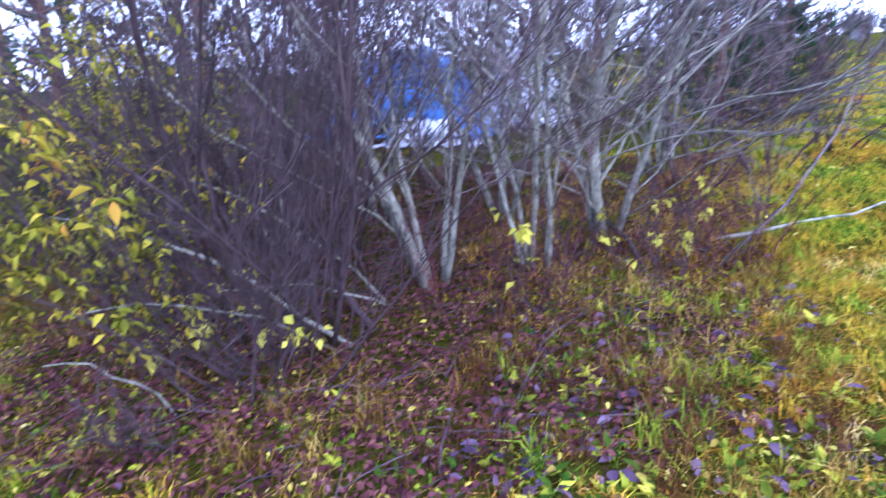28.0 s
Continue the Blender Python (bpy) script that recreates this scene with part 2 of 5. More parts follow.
M_BARK = plain("dark_bark", (0.030, 0.024, 0.026), (0.085, 0.068, 0.068), 40, 0.9, (1, 1, 0.3), 0.5, vary=0.1)
M_TWIG = plain("purple_brown_twig", (0.024, 0.013, 0.016), (0.085, 0.050, 0.054), 30, 0.8, bump=0.2, vary=0.15)
M_MAUVETWIG = plain("mauve_twig", (0.055, 0.030, 0.036), (0.16, 0.095, 0.105), 30, 0.8, bump=0.2, vary=0.15)
M_REDTWIG = plain("dark_red_twig", (0.050, 0.016, 0.016), (0.11, 0.036, 0.032), 30, 0.7, bump=0.2, vary=0.15)
M_PALETWIG = plain("pale_grey_twig", (0.045, 0.036, 0.032), (0.19, 0.158, 0.138), 20, 0.85, bump=0.2, vary=0.15)
M_PALEBARK = plain("pale_grey_bark", (0.022, 0.020, 0.013), (0.34, 0.325, 0.245), 30, 0.88, (1, 1, 0.45), 0.7, vary=0.2, spec=0.05)
M_PINEBARK = plain("pine_bark", (0.06, 0.035, 0.025), (0.16, 0.09, 0.055), 26, 0.9, (1, 1, 0.4), 0.6)
M_ROOF = plain("mossy_dark_slate", (0.0035, 0.003, 0.0034), (0.033, 0.0275, 0.031), 13.0, 0.85, (1, 0.14, 0.14), 0.3, vary=0.4)
M_GREYROOF = plain("grey_slate", (0.016, 0.013, 0.014), (0.078, 0.062, 0.062), 3.0, 0.8, (1, 1, 0.2), 0.25, vary=0.25)
M_GREYBOARD = plain("grey_painted_cladding", (0.20, 0.21, 0.235), (0.33, 0.34, 0.37), 9, 0.7, (0.15, 1, 1), 0.2, vary=0.1)
M_LOG = plain("old_log", (0.038, 0.029, 0.025), (0.12, 0.092, 0.076), 9, 0.85, (0.2, 1, 1), 0.4, vary=0.2)
M_TRIM = plain("blue_grey_trim", (0.20, 0.22, 0.26), (0.32, 0.34, 0.38), 8, 0.6, bump=0.1, vary=0.05)
M_BRICK = plain("red_brick", (0.14, 0.060, 0.045), (0.27, 0.125, 0.09), 12, 0.9, bump=0.3, vary=0.3)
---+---
→ **Directions for this task**: Make an exact copy of the data above, pictures excluded.

→ **Result for this task**:
28.0 s
Continue the Blender Python (bpy) script that recreates this scene with part 2 of 5. More parts follow.
M_BARK = plain("dark_bark", (0.030, 0.024, 0.026), (0.085, 0.068, 0.068), 40, 0.9, (1, 1, 0.3), 0.5, vary=0.1)
M_TWIG = plain("purple_brown_twig", (0.024, 0.013, 0.016), (0.085, 0.050, 0.054), 30, 0.8, bump=0.2, vary=0.15)
M_MAUVETWIG = plain("mauve_twig", (0.055, 0.030, 0.036), (0.16, 0.095, 0.105), 30, 0.8, bump=0.2, vary=0.15)
M_REDTWIG = plain("dark_red_twig", (0.050, 0.016, 0.016), (0.11, 0.036, 0.032), 30, 0.7, bump=0.2, vary=0.15)
M_PALETWIG = plain("pale_grey_twig", (0.045, 0.036, 0.032), (0.19, 0.158, 0.138), 20, 0.85, bump=0.2, vary=0.15)
M_PALEBARK = plain("pale_grey_bark", (0.022, 0.020, 0.013), (0.34, 0.325, 0.245), 30, 0.88, (1, 1, 0.45), 0.7, vary=0.2, spec=0.05)
M_PINEBARK = plain("pine_bark", (0.06, 0.035, 0.025), (0.16, 0.09, 0.055), 26, 0.9, (1, 1, 0.4), 0.6)
M_ROOF = plain("mossy_dark_slate", (0.0035, 0.003, 0.0034), (0.033, 0.0275, 0.031), 13.0, 0.85, (1, 0.14, 0.14), 0.3, vary=0.4)
M_GREYROOF = plain("grey_slate", (0.016, 0.013, 0.014), (0.078, 0.062, 0.062), 3.0, 0.8, (1, 1, 0.2), 0.25, vary=0.25)
M_GREYBOARD = plain("grey_painted_cladding", (0.20, 0.21, 0.235), (0.33, 0.34, 0.37), 9, 0.7, (0.15, 1, 1), 0.2, vary=0.1)
M_LOG = plain("old_log", (0.038, 0.029, 0.025), (0.12, 0.092, 0.076), 9, 0.85, (0.2, 1, 1), 0.4, vary=0.2)
M_TRIM = plain("blue_grey_trim", (0.20, 0.22, 0.26), (0.32, 0.34, 0.38), 8, 0.6, bump=0.1, vary=0.05)
M_BRICK = plain("red_brick", (0.14, 0.060, 0.045), (0.27, 0.125, 0.09), 12, 0.9, bump=0.3, vary=0.3)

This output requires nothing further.